Most of for-profits have more flexibility to meet students’ needs, with courses offered in the evening, on weekends, as well as online. For-profit colleges can also adapt to change more easily than community or other public colleges because they own little to no property, foregoing the sunk costs of maintaining a campus with dedicated classrooms, dorms, student unions, or other amenities.  Only a few, such as DeVry, operate (limited) student dorms.  Many lease instructional space in shopping malls or in downtown commercial office buildings.

Yet another important advantage offered by for-profits is their willingness to offer applicants a generous reading of their previous academic accomplishments.  While many public systems are strict in terms of how much academic credit entering students will be offered for their previous efforts in other schools, most for-profits not only grant credit for earlier courses taken, but also credit for “life experiences” (e.g., employment and volunteer service) that count toward the pursuit of a degree.

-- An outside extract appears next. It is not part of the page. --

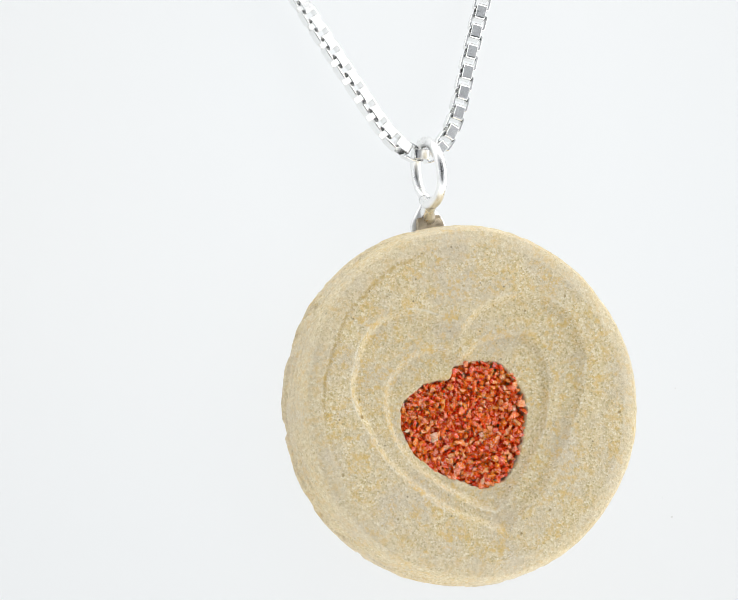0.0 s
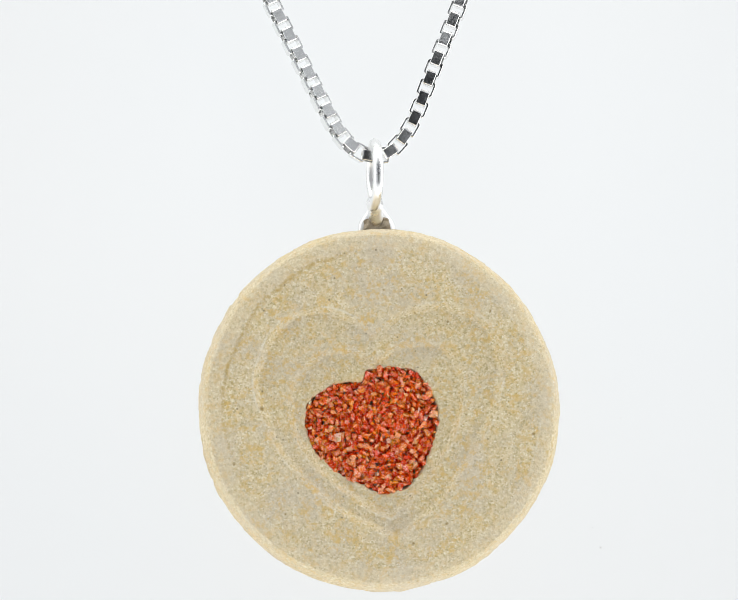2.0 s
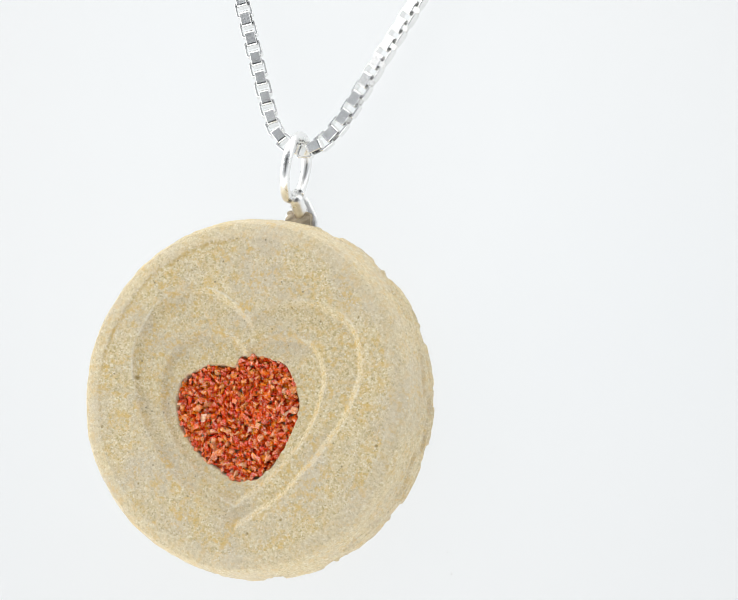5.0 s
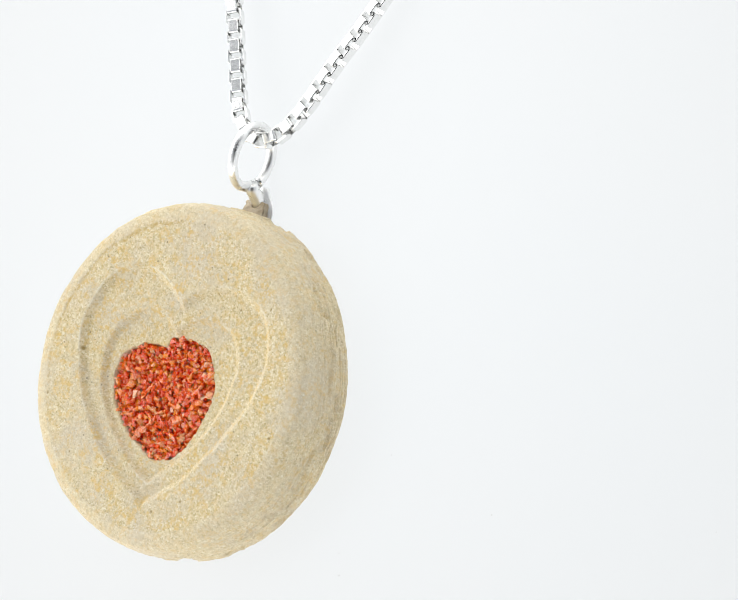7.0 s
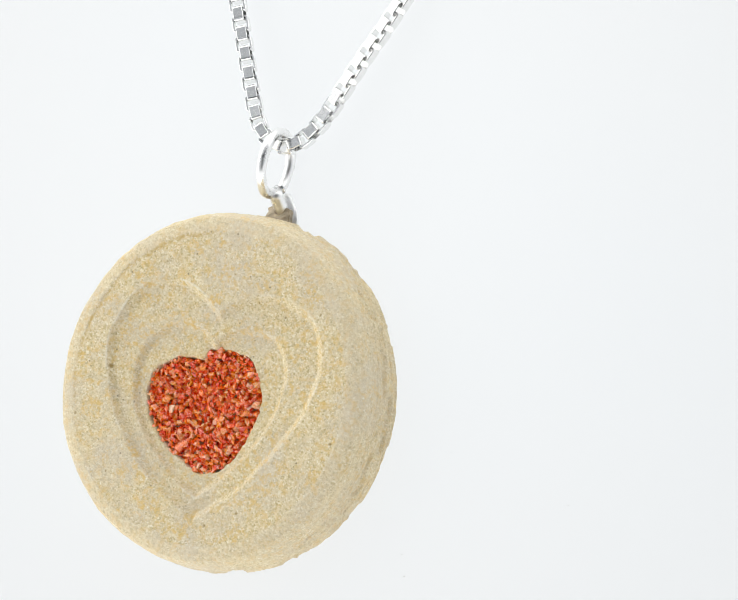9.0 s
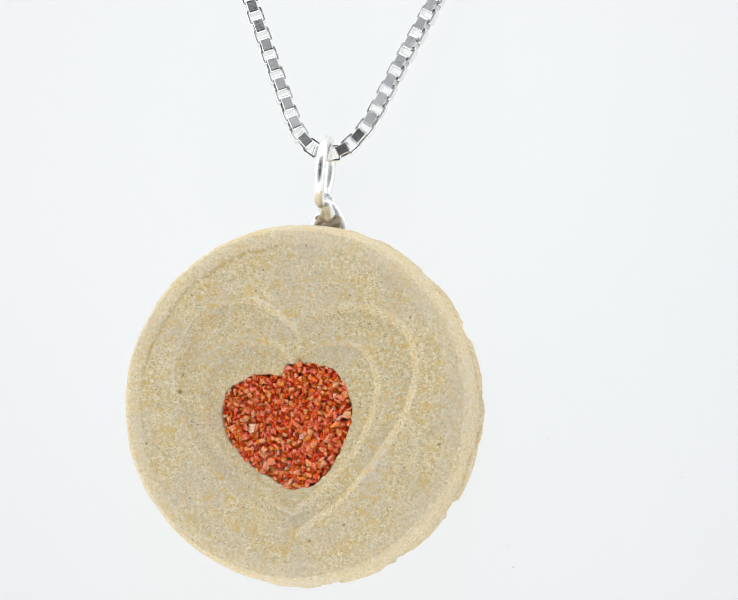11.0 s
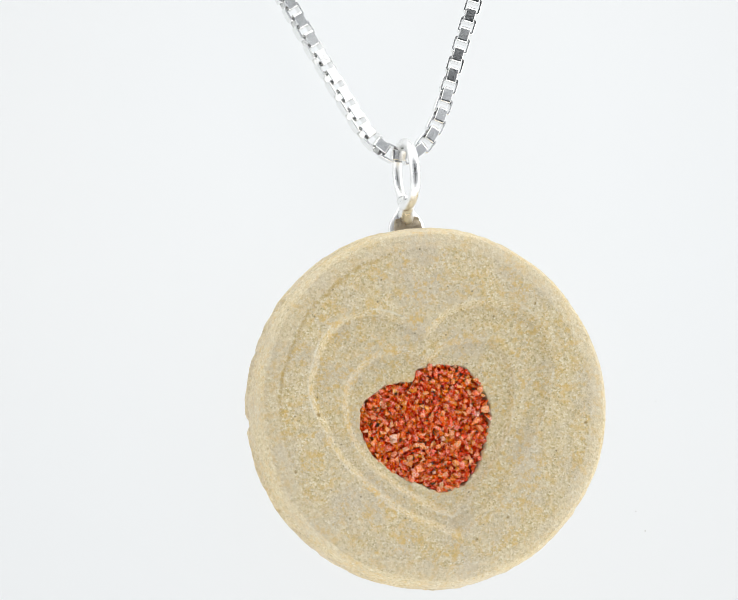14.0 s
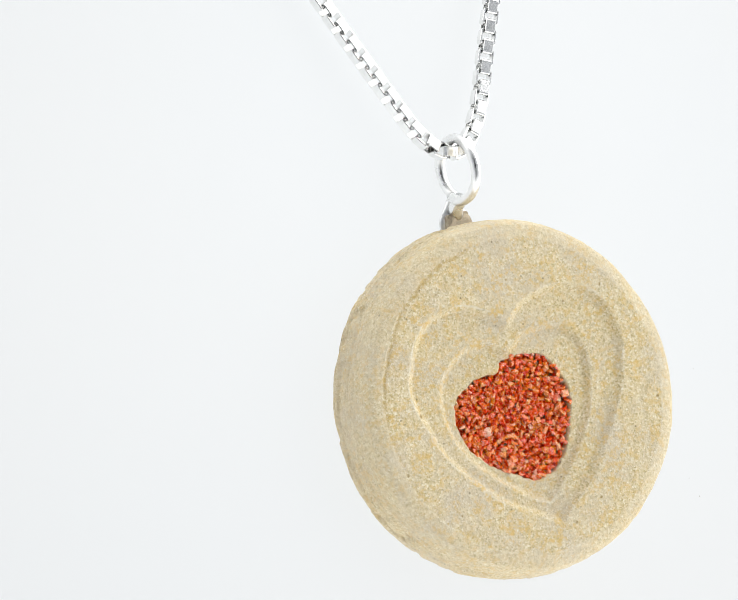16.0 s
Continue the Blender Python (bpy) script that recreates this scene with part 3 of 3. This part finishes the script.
def build_chain():
    thing = empty("necklace_chain", on_panel(DISC[0] + RING[0], DISC[1] + RING[1] + RING_UP))
    shift = Vector((DISC[0] + RING[0], DISC[1] + RING[1] + RING_UP, 0))
    ctrl = chain_line()
    dense = []
    pts = [2 * ctrl[0] - ctrl[1]] + ctrl + [2 * ctrl[-1] - ctrl[-2]]
    for i in range(1, len(pts) - 2):
        a, b, c, d = pts[i - 1:i + 3]
        for k in range(60):
            s = k / 60
            dense.append(0.5 * (2 * b + (c - a) * s + (2 * a - 5 * b + 4 * c - d) * s * s + (3 * b - a - 3 * c + d) * s ** 3))
    run = [0.0]
    for p, q in zip(dense, dense[1:]):
        run.append(run[-1] + (q - p).length)
    middle = run[min(range(len(dense)), key=lambda i: (dense[i] - ctrl[len(ctrl) // 2]).length)]
    me, rng = link_mesh(), np.random.RandomState(4)
    count_low, count_high = -int(middle / LINK_PITCH), int((run[-1] - middle) / LINK_PITCH)
    j = 0
    for k in range(count_low + 1, count_high):
        at = middle + (k + 0.5) * LINK_PITCH
        while run[j + 1] < at:
            j += 1
        s = (at - run[j]) / (run[j + 1] - run[j])
        p = dense[j].lerp(dense[j + 1], s)
        along = (dense[min(j + 6, len(dense) - 1)] - dense[max(j - 6, 0)]).normalized()
        # the links twist a little along each side
        yaw = np.interp(k, (-37, -18, -12, -7.5, -4, -2, -1, 0, 3, 6, 9, 12, 19, 37), (10, 12, 19, 24, 19, 14, 8, 3, 4, 0, -7, -9, -10, -10))
        face = Euler((0, radians(yaw + rng.normal() * 1.0), 0)).to_matrix() @ Vector((0, 0, 1))
        if p.y > PANEL_HIGH - 3:
            face = Vector((1, 0, 0.0))
        face = (face - along * face.dot(along)).normalized()
        across = along.cross(face)
        m = Matrix((across, along, face)).transposed().to_4x4()
        if k % 2 == 0:
            m = m @ Matrix.Rotation(radians(90), 4, "Y")
        m.translation = (p - shift) * MM
        ob = new("link", me)
        ob.parent = thing
        ob.matrix_basis = m
    return tagged(thing, "silver box chain hung over the panel through the pendant's ring", "chain")


build_room()
panel = build_panel()
pendant = build_pendant()
chain = build_chain()


# ---- what moves: the panel turns to and fro on a turntable, and carries pendant and chain ----


def turned(t):
    """Degrees by which the turntable has turned at t seconds."""
    if t <= TURN_AT:
        return -TURN_RATE * (t - 2.5)
    return -TURN_RATE * (TURN_AT - 2.5) + TURN_RATE * (t - TURN_AT)


def motions():
    times = [k / 2 for k in range(15)] + [7.2, 7.3, 7.4, 7.4334, 7.5, 7.6] + [k / 2 for k in range(16, 33)]
    for thing in (panel, pendant, chain):
        base = thing.matrix_basis.copy()
        walk(thing, [(t, Matrix.Rotation(radians(turned(t)), 4, "Z") @ base) for t in times])


motions()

In spite of these substantial advantages, for-profits have had a difficult time gaining traction. A decade of rapid growth around the turn of this century has been followed, after 2010, with sharp decreases in enrollments and, in some cases as described, failure of the company with severe implications for stranded students.  However, the Trump Administration has taken several policy and regulatory actions designed to enhance for-profit growth. Several large for-profits have merged, and are poised to recover enrollment lost in the last few years.